In accordance with a second aspect of the present invention, a ceramic shroud assembly is provided for a gas turbine engine turbine portion comprising a turbine rotor having radially extending turbine blades, the ceramic shroud assembly comprising: a continuously uninterrupted ceramic shroud ring, circumferentially disposed about said turbine blades and partially defining an annular hot gas passage of said turbine portion; whereby said continuously uninterrupted ceramic shroud ring minimizes hot gas leakage from tips of said turbine blades.

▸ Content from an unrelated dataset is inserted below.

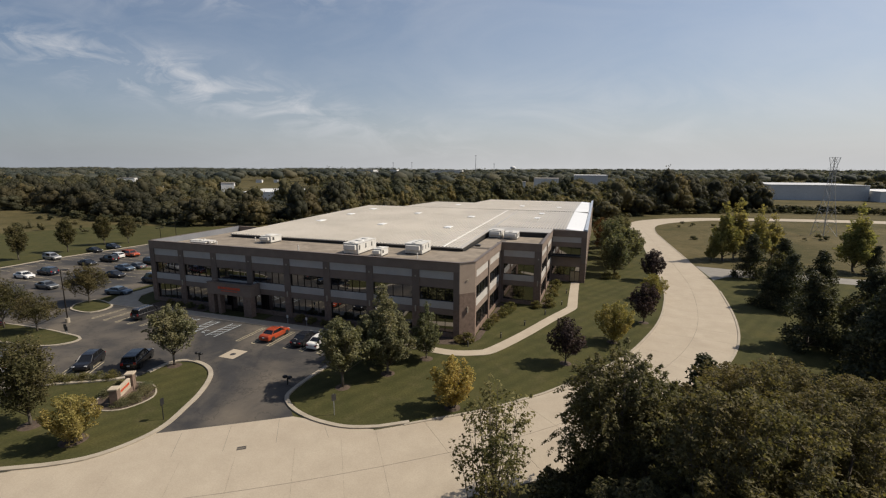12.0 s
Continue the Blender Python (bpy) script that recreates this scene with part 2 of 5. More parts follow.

In accordance with a third aspect of the present invention, a shroud assembly is provided for a turbine portion of a gas turbine engine, the shroud assembly comprising: a turbine shroud, circumferentially disposed about radially extending blades of a turbine rotor and partially defining an annular hot gas passage of said turbine portion; a plurality of arcuate shroud support segments, radially disposed outwardly of said turbine shroud and contiguous therewith; a plurality of inwardly biased leaf springs, each engaged between one of said shroud support segments and an outer annular turbine support case, said leaf springs maintaining contact between said shroud support segments and said turbine shroud; said turbine shroud and said outer annular turbine support case being composed of materials having different thermal expansion coefficients; whereby said shroud supporting segments and said leaf springs being adapted to deflect to compensate for relative thermal growth differences between said turbine shroud and said turbine support case.